Since you can't talk to canoe builders from hundreds or thousands of years ago, you can at least study what has survived.
Russell Reed '16"Most of what I've learned is from the archaeological reports based on what I kind of refer to as the 'Old Masters,'" he said. "Since you can't talk to canoe builders from hundreds or thousands of years ago, you can at least study what has survived. But while the actual survey work from some of these archaeologists and historians is great-diagrams, wood typing and all this kind of stuff-a lot of the theoretical things they assert are far from reality. At least that's what I've found after building a number of them."
Combining those historical records with his own experience digging out canoe after canoe, Reed is now on the forefront of historical preservation of the ancient art of dugout canoes.

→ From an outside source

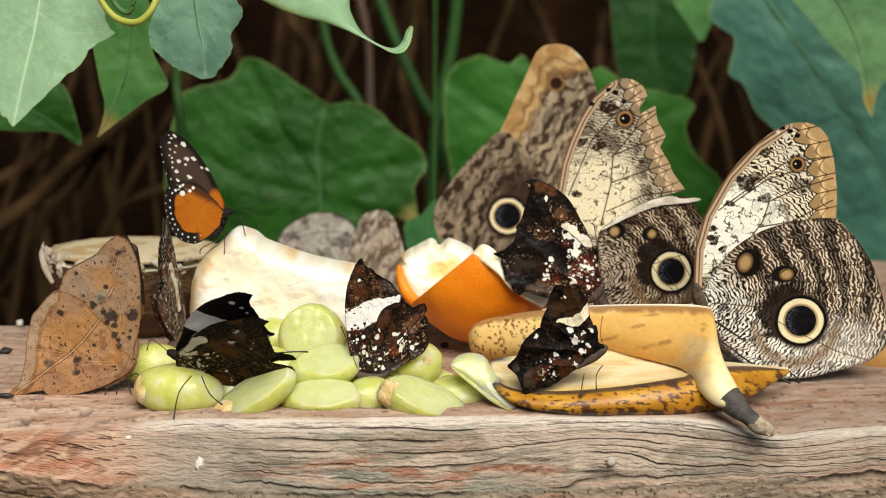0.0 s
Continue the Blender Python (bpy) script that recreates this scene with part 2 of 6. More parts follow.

In addition to the growing number of his canoes that are now on display, his finished builds are water ready, and he frequently uses his own personal craft-a spacious 17-foot build-to fish and paddle around the waterways near his home in Mathews, Virginia.
However, the larger impact, Reed says, is sharing the history of a lost art in real time. That's a purpose he found at Longwood and one that he says he's fortunate to be able to pursue as a career.
"When I got to Longwood as a freshman, I was already interested in history and traditional skills, so I was just excited that there was something like a Primitive Technology Club," he said. "The connections I made at Longwood with professors like Dr. [Jim] Jordan definitely helped place me at Jamestown and kickstart the whole idea of working in public history."